Maintained by: David J. Birnbaum (djbpitt@gmail.com) [Creative Commons BY-NC-SA 3.0 Unported License] Last modified: 2023-01-08T19:22:20+0000


XSLT assignment #1

The assignment

Your assignment is to create an XSLT stylesheet that will transform Bad Hamlet into a hierarchical outline of the titles of acts and scenes in HTML. This isn’t very interesting on its own, of course, but if you were transforming the entire document into HTML for publication on the web, this might serve as the skeleton. It might also stand on its own as a table of contents at the top of such a publication, so that the reader could click on the title of a scene to jump to that location in the file.

If you’re feeling adventurous, you’re welcome to include more information, whether of a publication-oriented sort (e.g., speakers, speeches, stage directions, etc., as if you were publishing the entire play) or as a foray into exploration and analysis (e.g., list of characters who speak in each scene, perhaps with a count of their speeches, length of speeches, etc). The only required content of your homework, though, is the HTML outline of act and title chapters, which might look something like:

The underlying HTML, which we generated using XSLT, is:

<?xml version="1.0" encoding="UTF-8"?>
<!DOCTYPE html>
<html xmlns="http://www.w3.org/1999/xhtml">
   <head>
      <title>Hamlet</title>
   </head>
   <body>
      <ul>
         <li>Act 1
            <ul>
               <li>Act 1, Scene 1</li>
               <li>Act 1, Scene 2</li>
               <li>Act 1, Scene 3</li>
               <li>Act 1, Scene 4</li>
               <li>Act 1, Scene 5</li>
            </ul>
         </li>
         <li>Act 2
            <ul>
               <li>Act 2, Scene 1</li>
               <li>Act 2, Scene 2</li>
            </ul>
         </li>
         <li>Act 3
            <ul>
               <li>Act 3, Scene 1</li>
               <li>Act 3, Scene 2</li>
               <li>Act 3, Scene 3</li>
               <li>Act 3, Scene 4</li>
            </ul>
         </li>
         <li>Act 4
            <ul>
               <li>Act 4, Scene 1</li>
               <li>Act 4, Scene 2</li>
               <li>Act 4, Scene 3</li>
               <li>Act 4, Scene 4</li>
               <li>Act 4, Scene 5</li>
               <li>Act 4, Scene 6</li>
               <li>Act 4, Scene 7</li>
            </ul>
         </li>
         <li>Act 5
            <ul>
               <li>Act 5, Scene 1</li>
               <li>Act 5, Scene 2</li>
            </ul>
         </li>
      </ul>
   </body>
</html>

We’ve used HTML unordered lists (<ul>) elements. The only content allowed inside a <ul> element is list items (<li>), and we’ve nested them, so that each each list item that represents an act contains the title of that act followed by an embedded <ul> that contains, in turn, a separate list item for the title of each scene. This isn’t the only way to format this type of outline and you’re welcome to take a different approach. For example, if you’d like to include the full text of the play, that is, the stage directions and speeches, the embedded list format isn’t really appropriate. In that case we might use the HTML header elements (<h1> through <h6>) to create hierarchical headers.

Before you begin

Both your input document and your output documents have to be in the correct namespace, and you need to tell your XSLT stylesheet about that.

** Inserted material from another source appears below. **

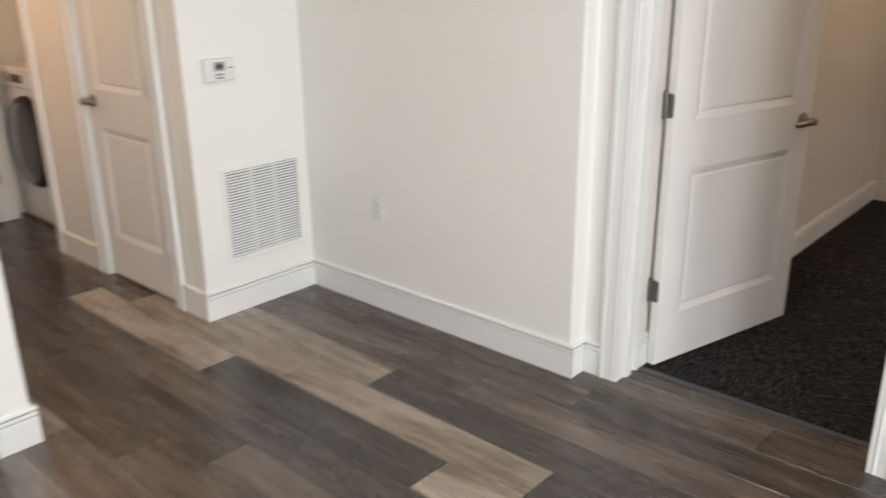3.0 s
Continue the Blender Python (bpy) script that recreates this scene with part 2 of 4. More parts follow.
PLANKS = [
    plank_wood("plank_brown", (0.034, 0.025, 0.0195), (0.092, 0.070, 0.055), (0.165, 0.132, 0.108)),
    plank_wood("plank_dark", (0.019, 0.0148, 0.0122), (0.050, 0.040, 0.033), (0.098, 0.080, 0.067)),
    # grey tone raised to hold the kitchen floor's sheen in its colour
    plank_wood("plank_sheen_grey", (0.130, 0.110, 0.097), (0.300, 0.262, 0.237), (0.45, 0.408, 0.375)),
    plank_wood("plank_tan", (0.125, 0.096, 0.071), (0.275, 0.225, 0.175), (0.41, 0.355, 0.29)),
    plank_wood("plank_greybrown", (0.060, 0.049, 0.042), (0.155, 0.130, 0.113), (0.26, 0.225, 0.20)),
]


def carpet():
    """Dark loop pile: short broken streaks along the tile's own x."""
    m, n, l, p = nodes_of("carpet_tile")
    tc, info = n.new("ShaderNodeTexCoord"), n.new("ShaderNodeObjectInfo")
    comb = n.new("ShaderNodeCombineXYZ")
    for s in comb.inputs:
        l.new(info.outputs["Random"], s)
    add = n.new("ShaderNodeVectorMath")
    add.operation = "MULTIPLY_ADD"
    l.new(comb.outputs[0], add.inputs[0])
    add.inputs[1].default_value = (7, 11, 3)
    l.new(tc.outputs["Object"], add.inputs[2])
    outs = []
    for sc, ns, det in (((23, 290, 1), 1.0, 1.8), ((280, 34, 1), 1.0, 1.8), ((2, 2, 1), 1.5, 3.0)):
        mp = n.new("ShaderNodeMapping")
        mp.inputs["Scale"].default_value = sc
        l.new(add.outputs[0], mp.inputs[0])
        t = n.new("ShaderNodeTexNoise")
        t.inputs["Scale"].default_value, t.inputs["Detail"].default_value = ns, det
        l.new(mp.outputs[0], t.inputs["Vector"])
        outs.append(t.outputs[0])
    s1 = n.new("ShaderNodeMath")
    s1.operation = "MULTIPLY_ADD"
    l.new(outs[1], s1.inputs[0])
    s1.inputs[1].default_value = 0.34
    l.new(outs[0], s1.inputs[2])
    ramp = n.new("ShaderNodeValToRGB")
    e = ramp.color_ramp.elements
    e[0].position, e[0].color = 0.55, (0.0046, 0.0043, 0.0042, 1)
    e[1].position, e[1].color = 0.86, (0.084, 0.082, 0.083, 1)
    q = e.new(0.69)
    q.color = (0.0168, 0.0158, 0.0156, 1)
    l.new(s1.outputs[0], ramp.inputs[0])
    l.new(ramp.outputs[0], p.inputs["Base Color"])
    p.inputs["Roughness"].default_value = 0.95
    p.inputs["Specular IOR Level"].default_value = 0.1
    bp = n.new("ShaderNodeBump")
    bp.inputs["Strength"].default_value, bp.inputs["Distance"].default_value = 0.6, 0.003
    l.new(s1.outputs[0], bp.inputs["Height"])
    l.new(bp.outputs[0], p.inputs["Normal"])
    return m


CARPET = carpet()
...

Finally, to output an HTML document that conforms to HTML5 expectations for XML syntax, we also create an <xsl:output> element as the first child of our root <xsl:stylesheet> element (lines 8–9 below). Our modified skeleton looks like the following:

<xsl:stylesheet xmlns:xsl="http://www.w3.org/1999/XSL/Transform"
    xmlns:xs="http://www.w3.org/2001/XMLSchema"
    xpath-default-namespace="http://www.tei-c.org/ns/1.0"
    xmlns="http://www.w3.org/1999/xhtml"
    xmlns:math="http://www.w3.org/2005/xpath-functions/math" 
    exclude-result-prefixes="#all"
    version="3.0">
    <xsl:output method="xhtml" html-version="5" omit-xml-declaration="no" 
        include-content-type="no" indent="yes"/>
    
</xsl:stylesheet>

Guide to approaching the problem

Our XSLT transformation (after all this housekeeping) has three template rules:

  1. We have a template rule for the document node (<xsl:template match="/">), in which we create the basic HTML output: the <html> element, <head> and its contents, and <body>. Inside the <body> element that we’re creating we create a <ul> to hold a list of acts, and inside that we use <xsl:apply-templates> and select the acts (using an XPath expression as the value of the @select attribute).

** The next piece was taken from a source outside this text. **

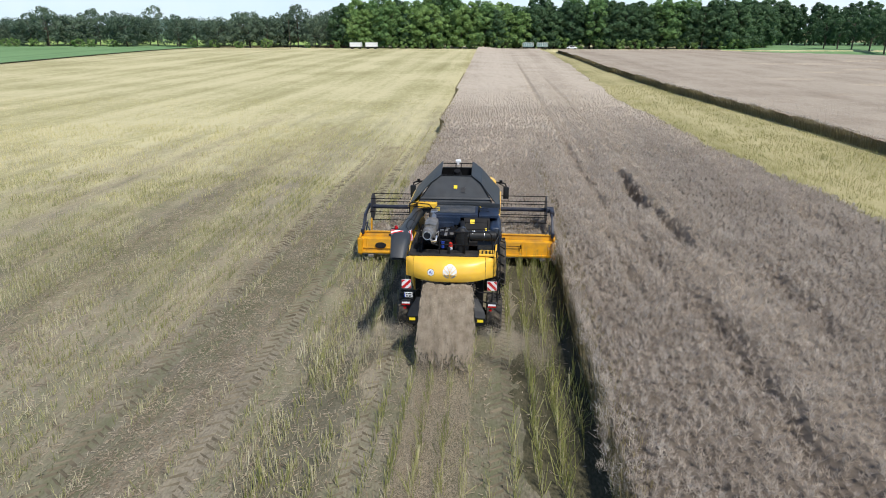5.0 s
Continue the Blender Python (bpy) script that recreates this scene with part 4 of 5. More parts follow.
# engine
part("engine_block", box(-0.36, 0.30, 1.05, 2.0, 2.86, 3.16, 0.04), M_BLACK, H, "oily black engine block")
part("valve_cover", box(-0.30, 0.22, 1.2, 1.95, 3.16, 3.28, 0.03), M_BLACK, H)
for k in range(4):
    part("cover_rib", box(-0.30 + 0.13 * k, -0.21 + 0.13 * k, 1.15, 1.95, 3.27, 3.31, 0.01), M_STEEL if k == 1 else M_BLACK, H)
part("side_duct", box(-1.05, -0.80, 0.95, 2.9, 2.86, 3.1, 0.03), M_BLACK, H)
part("fuel_pump", box(-0.30, 0.0, 0.98, 1.1, 2.9, 3.2, 0.03), M_BLACK, H)
er = random.Random(11)
for k in range(34):
    x0, y0, z0 = er.uniform(-1.0, 0.36), er.uniform(0.95, 2.0), er.uniform(2.95, 3.38)
    pts = [(x0, y0, z0)]
    for s in range(3):
        pts.append((min(0.4, max(-1.05, pts[-1][0] + er.uniform(-0.28, 0.28))), min(2.05, max(0.9, pts[-1][1] + er.uniform(-0.3, 0.3))), min(3.45, max(2.9, pts[-1][2] + er.uniform(-0.12, 0.15)))))
    part("hose", pipe(pts, er.uniform(0.009, 0.024), 6), er.choice((M_BLACK, M_BLACK, M_PLASTIC, M_PLASTIC, M_BLACK, M_BLACK, M_PLASTIC, M_STEEL)), H)
for k in range(12):
    x0, y0, z0 = er.uniform(-0.95, 0.3), er.uniform(1.0, 1.95), er.uniform(3.1, 3.32)
    s = er.uniform(0.03, 0.07)
    part("fitting", box(x0 - s, x0 + s, y0 - s * 0.7, y0 + s * 0.7, z0, z0 + s * 1.3, 0.01), er.choice((M_ALU, M_STEEL, M_BLACK, M_BLUE)), H)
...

  2. We have a separate template rule that matches acts, so it will be invoked as a result of the preceding <xsl:apply-templates> instruction, and will fire once for each act. Inside that template rule we create a new list item (<li>) for the act being processed and inside the tags for that new list item we do two things. First, we apply templates to the <head> for the act, which will eventually cause its title to be output. Second, we create wrapper <ul> tags for the nested list that will contain the titles of the scenes. Inside that new <ul> element, we use an <xsl:apply-templates> rule to apply templates to (that is, to process) the scenes of that act.

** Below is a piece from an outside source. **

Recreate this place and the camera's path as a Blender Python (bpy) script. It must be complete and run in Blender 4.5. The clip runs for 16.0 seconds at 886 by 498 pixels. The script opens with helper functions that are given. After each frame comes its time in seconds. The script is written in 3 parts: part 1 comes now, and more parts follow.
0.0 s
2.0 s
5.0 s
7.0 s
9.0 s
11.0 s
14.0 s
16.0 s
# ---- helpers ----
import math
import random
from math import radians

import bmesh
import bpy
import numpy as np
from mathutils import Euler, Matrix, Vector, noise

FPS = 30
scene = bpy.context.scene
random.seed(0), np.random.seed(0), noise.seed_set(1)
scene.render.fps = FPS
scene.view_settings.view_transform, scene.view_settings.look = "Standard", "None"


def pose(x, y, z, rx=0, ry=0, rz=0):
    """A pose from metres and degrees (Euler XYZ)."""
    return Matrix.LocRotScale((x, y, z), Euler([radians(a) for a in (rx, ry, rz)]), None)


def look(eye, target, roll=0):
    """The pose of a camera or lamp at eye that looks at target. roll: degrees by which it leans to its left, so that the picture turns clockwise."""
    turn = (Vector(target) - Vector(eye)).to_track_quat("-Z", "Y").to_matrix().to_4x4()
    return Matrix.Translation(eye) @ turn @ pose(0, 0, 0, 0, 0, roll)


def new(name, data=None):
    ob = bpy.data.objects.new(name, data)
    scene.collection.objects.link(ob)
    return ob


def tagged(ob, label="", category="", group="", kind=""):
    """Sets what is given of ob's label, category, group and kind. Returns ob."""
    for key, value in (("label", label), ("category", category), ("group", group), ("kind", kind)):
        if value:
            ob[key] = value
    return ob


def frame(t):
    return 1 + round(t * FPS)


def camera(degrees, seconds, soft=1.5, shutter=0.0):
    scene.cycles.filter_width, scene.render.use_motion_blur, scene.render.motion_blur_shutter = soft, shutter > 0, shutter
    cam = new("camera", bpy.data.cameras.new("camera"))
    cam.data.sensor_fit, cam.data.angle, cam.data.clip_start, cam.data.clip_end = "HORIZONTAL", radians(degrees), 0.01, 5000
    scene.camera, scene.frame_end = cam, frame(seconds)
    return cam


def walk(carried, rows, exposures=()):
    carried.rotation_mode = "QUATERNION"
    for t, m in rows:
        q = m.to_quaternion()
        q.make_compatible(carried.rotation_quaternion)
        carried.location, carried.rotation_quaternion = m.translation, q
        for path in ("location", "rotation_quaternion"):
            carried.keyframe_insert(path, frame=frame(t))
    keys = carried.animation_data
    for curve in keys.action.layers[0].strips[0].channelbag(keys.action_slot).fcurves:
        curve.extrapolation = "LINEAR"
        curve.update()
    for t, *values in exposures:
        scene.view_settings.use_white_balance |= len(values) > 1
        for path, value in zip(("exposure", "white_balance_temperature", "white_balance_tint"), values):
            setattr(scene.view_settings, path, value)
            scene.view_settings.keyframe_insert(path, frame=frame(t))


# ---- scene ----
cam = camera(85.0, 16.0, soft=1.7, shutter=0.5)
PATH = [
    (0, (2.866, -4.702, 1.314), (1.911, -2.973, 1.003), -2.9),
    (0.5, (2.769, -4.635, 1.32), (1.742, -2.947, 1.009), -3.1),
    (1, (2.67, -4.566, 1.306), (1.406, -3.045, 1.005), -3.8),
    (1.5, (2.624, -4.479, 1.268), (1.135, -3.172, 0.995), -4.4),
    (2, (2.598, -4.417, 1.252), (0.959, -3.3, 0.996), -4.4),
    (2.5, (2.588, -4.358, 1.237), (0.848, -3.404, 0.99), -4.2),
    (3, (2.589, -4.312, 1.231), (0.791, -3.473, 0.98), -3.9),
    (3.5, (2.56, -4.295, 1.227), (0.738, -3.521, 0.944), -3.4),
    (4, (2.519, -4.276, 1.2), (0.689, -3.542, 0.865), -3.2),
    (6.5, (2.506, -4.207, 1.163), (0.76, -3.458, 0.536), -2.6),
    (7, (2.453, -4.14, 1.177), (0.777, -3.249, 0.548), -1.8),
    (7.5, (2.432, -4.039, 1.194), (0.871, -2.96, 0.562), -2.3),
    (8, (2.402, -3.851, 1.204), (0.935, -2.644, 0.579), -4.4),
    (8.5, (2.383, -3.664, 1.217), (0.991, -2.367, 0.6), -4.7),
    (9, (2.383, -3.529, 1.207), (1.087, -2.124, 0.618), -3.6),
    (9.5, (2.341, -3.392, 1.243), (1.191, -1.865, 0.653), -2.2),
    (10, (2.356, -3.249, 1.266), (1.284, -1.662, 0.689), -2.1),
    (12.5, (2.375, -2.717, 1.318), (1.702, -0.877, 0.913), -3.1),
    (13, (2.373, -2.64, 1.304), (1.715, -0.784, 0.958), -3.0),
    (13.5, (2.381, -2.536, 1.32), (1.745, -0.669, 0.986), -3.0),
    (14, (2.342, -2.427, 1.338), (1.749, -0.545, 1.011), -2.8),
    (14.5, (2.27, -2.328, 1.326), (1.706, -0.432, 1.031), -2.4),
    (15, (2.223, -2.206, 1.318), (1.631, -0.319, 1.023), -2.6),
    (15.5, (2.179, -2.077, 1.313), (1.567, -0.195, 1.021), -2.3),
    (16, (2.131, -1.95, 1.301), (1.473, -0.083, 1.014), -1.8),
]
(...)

  3. We have a separate template rule that matches scenes, and that just applies templates to the <head> element in each scene, which ultimately causes the textual content of the <head> element to be output. This rule will fire once for each scene in the play, and it will be called separately for the scenes of each act, so that the scenes will be rendered properly under their acts.

We don’t need a template rule for the <head> elements themselves because the built-in (default) template rule in XSLT for an element that doesn’t have an explicit, specified rule is just to apply templates to its children. The only child of the <head> elements is a text node, and the built-in rule for text nodes is to output them literally. In other words, if you apply templates to <head> and you don’t have a template rule that matches that element, ultimately the transformation will just output the textual content of the head, that is, the title that you want.

Important

What to submit

You should upload both the XSLT stylesheet you created to run the transformation and the HTML it produced. The HTML must be valid; if it isn’t, the XSLT must include, as properly formatted code comments, information about how you tried to debug your transformation.